De nombreuses barrières
La plupart de ces barrières sont d’ordre sociologique. « Dans l’imaginaire, le “bon agriculteur” se conjugue au masculin, résume la docteure en science politique Clémentine Comer. Endurance physique, amplitude de travail très larges, autochtonie, goût pour la mécanique, etc. : des stéréotypes entourent le métier. » En cause également, une appréciation inégalitaire des projets d’installation, selon elle. « Les femmes peuvent être victimes d’un sexisme bienveillant, lié à la peur de les voir échouer». Le phénomène concerne tout à la fois les «hors cadre familial» et les filles de familles agricoles. En 2020, seulement 5 % des filles d’agriculteurs sont devenues agricultrices. En élevage allaitant, le problème est d’ailleurs identifié. La Confédération nationale de l’élevage (CNE) vient de publier un livre blanc sur le renouvellement des actifs en système bovin, ovin, caprin.
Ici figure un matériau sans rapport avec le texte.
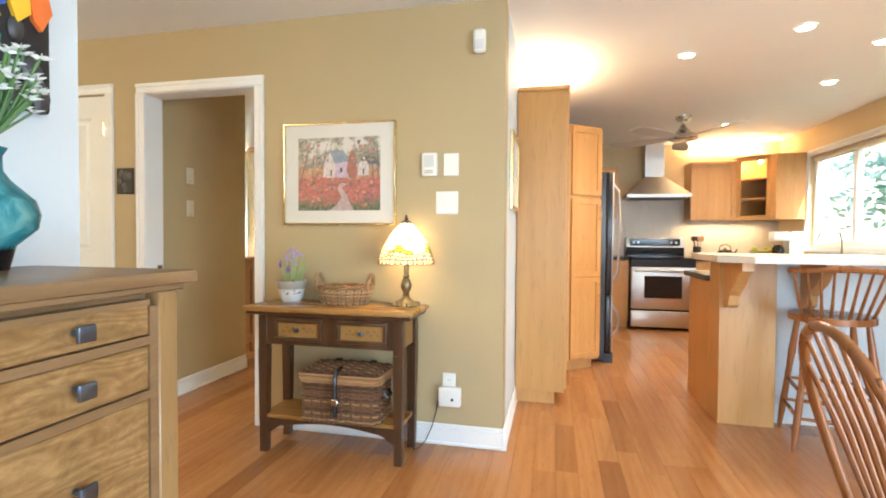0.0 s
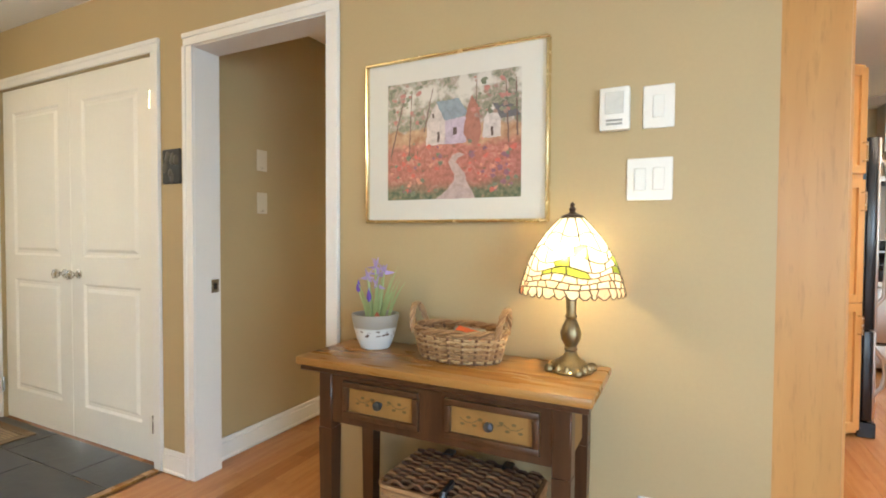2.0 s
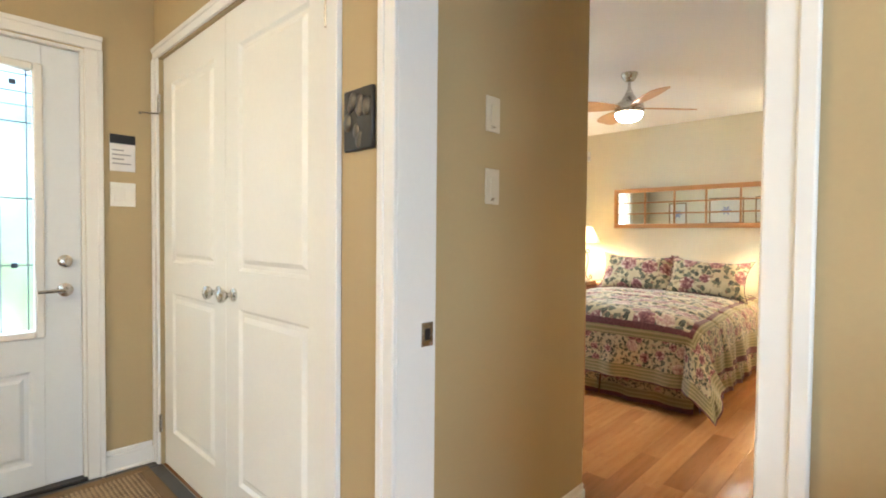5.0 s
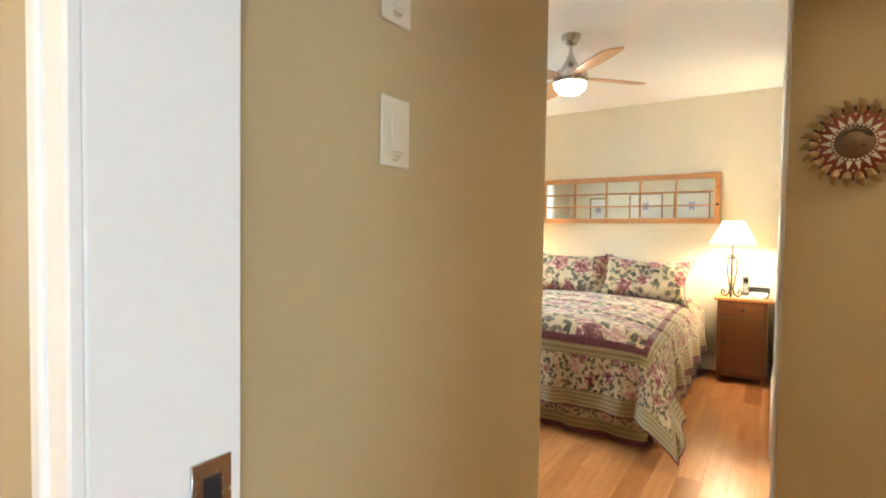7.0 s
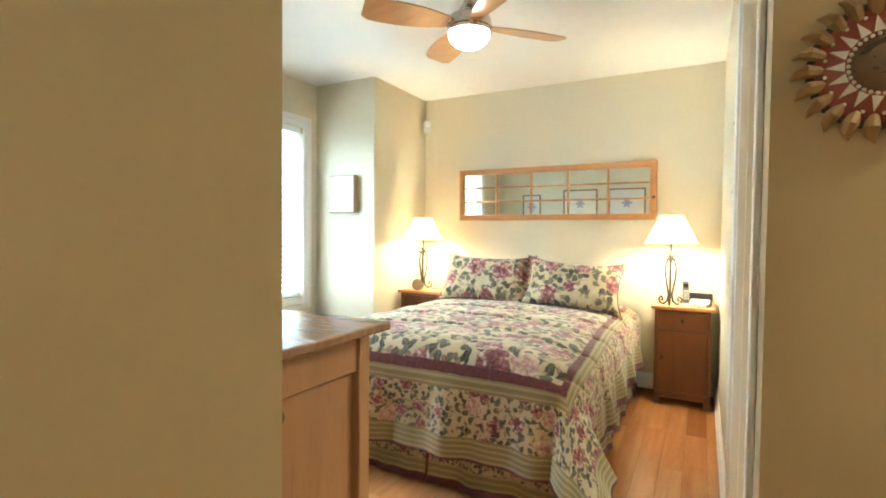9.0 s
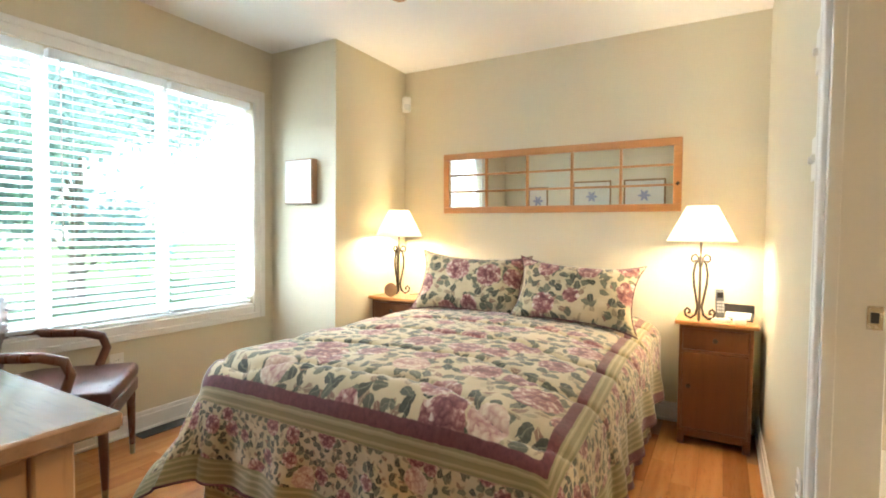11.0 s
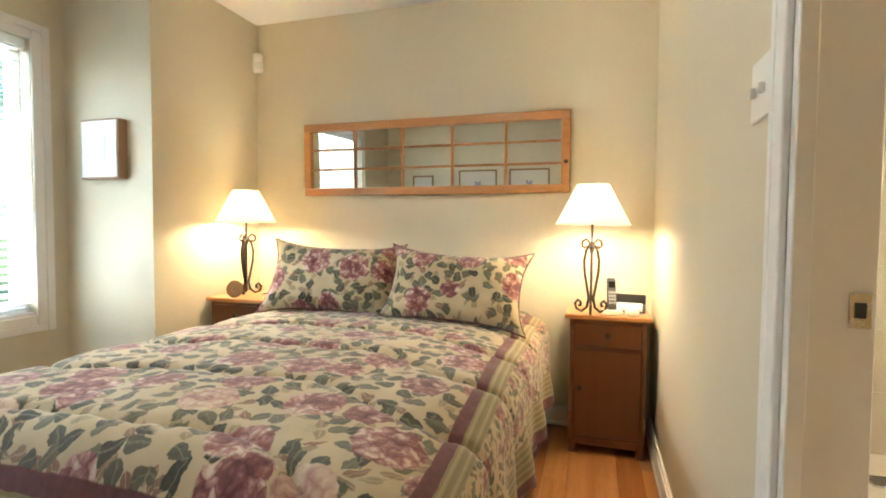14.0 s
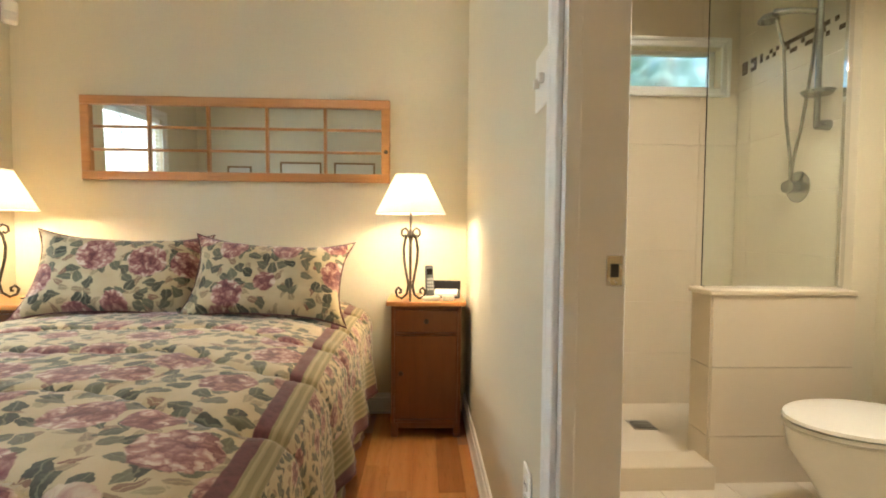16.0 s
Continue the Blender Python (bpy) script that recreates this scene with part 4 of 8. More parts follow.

Une de ses propositions vise à
« rendre le métier plus attractif pour les jeunes femmes ». « La forte mobilité sociale doit beaucoup à l’élevage, notamment laitier, explique Christophe Perrot, de l’Institut de l’élevage (Idele). De nombreuses mères agricultrices ont voulu sortir leurs filles du métier, à cause des astreintes (traite, élevage de veaux, transformation fromagère), et par manque de reconnaissance. »

Des difficultés cumulées
Malgré ces approches générales, les statistiques manquent pour éclairer précisément la situation. Comme le souligne un rapport d’Oxfam en mars dernier, « il existe très peu de données genrées qui permettaient d’orienter les politiques agricoles vers plus d’égalité». Quelques études existent. En Bretagne, la chambre d’agriculture s’est interrogée sur les freins à l’installation pour les deux sexes, en interrogeant 500 personnes passées par son Point accueil installation. Résultat : « hommes et femmes rencontrent les mêmes types de difficultés d’installation, qui s’accumulent côté femmes, avec aussi des discriminations liées au genre », détaille Marie-Christine Le Crubière, élue et présidente du groupe de travail Egalité Parité.
Les femmes mettent davantage en cause leur manque de compétence, la gestion de la vie familiale. Pour aller plus loin, il faut se fier aux témoignages de terrain. Ils rendent compte de préjugés qui apparaîtraient dès l’enseignement. « Les femmes subissent, à partir de l’orientation, des discours genrés», rapporte Laurence Marandola. En lycée généraliste, elles ont moins d’informations concernant les métiers agricoles, d’après la syndicaliste. Leur entourage, des conseillers les orientent plutôt vers l’élevage de chevaux, le maraîchage, les plantes aromatiques et médicinales. Dans l’enseignement agricole, certains exercices ou stages sont plus difficilement accessibles, d’après elle, quand cela concerne du gros matériel, des exploitations bovines ou très mécanisées. Une fois diplômée, une femme aura aussi plus de mal à trouver une ferme à reprendre.
« Des cédants n’ont pas envie de voir une femme visiter », relève la chargée de mission installation transmission Marie-Isabelle Le Bars. À ce titre, la chambre d’agriculture de Bretagne pointe l’intérêt d’une personnalisation de l’accompagnement des porteurs de projets. Et d’une sensibilisation, des cédants, des banques, sur la diversité des profils, en termes de genre, couple, parentalité, compétence.
Projets plus souvent atypiques
Pour ajouter à ces barrières, les femmes sortiraient plus souvent des sentiers battus dans leurs projets d’installation, ce qui refroidirait les structures d’accompagnement. « Leur projet est jugé moins crédible, car il repose plus souvent sur des petites surfaces, des activités de vente directe, transformation, qui s’écartent du modèle dominant», explique la docteure en science politique Clémentine Comer. En moyenne, les exploitations dirigées par des femmes ont une SAU inférieure de 28 %, selon les chiffres du ministère de l’Agriculture en 2019.
Ainsi, en pénalisant les femmes, la ferme France se prive notamment d’un moteur de changement, résume la sociologue Clotilde Lemarchant, professeure à l’université de Lille : « C’est assez paradoxal : les femmes sont vues comme porteuses de changement dans l’agriculture (diversification de l’activité, vente directe...), mais elles subissent des freins venant de la profession, des banques ».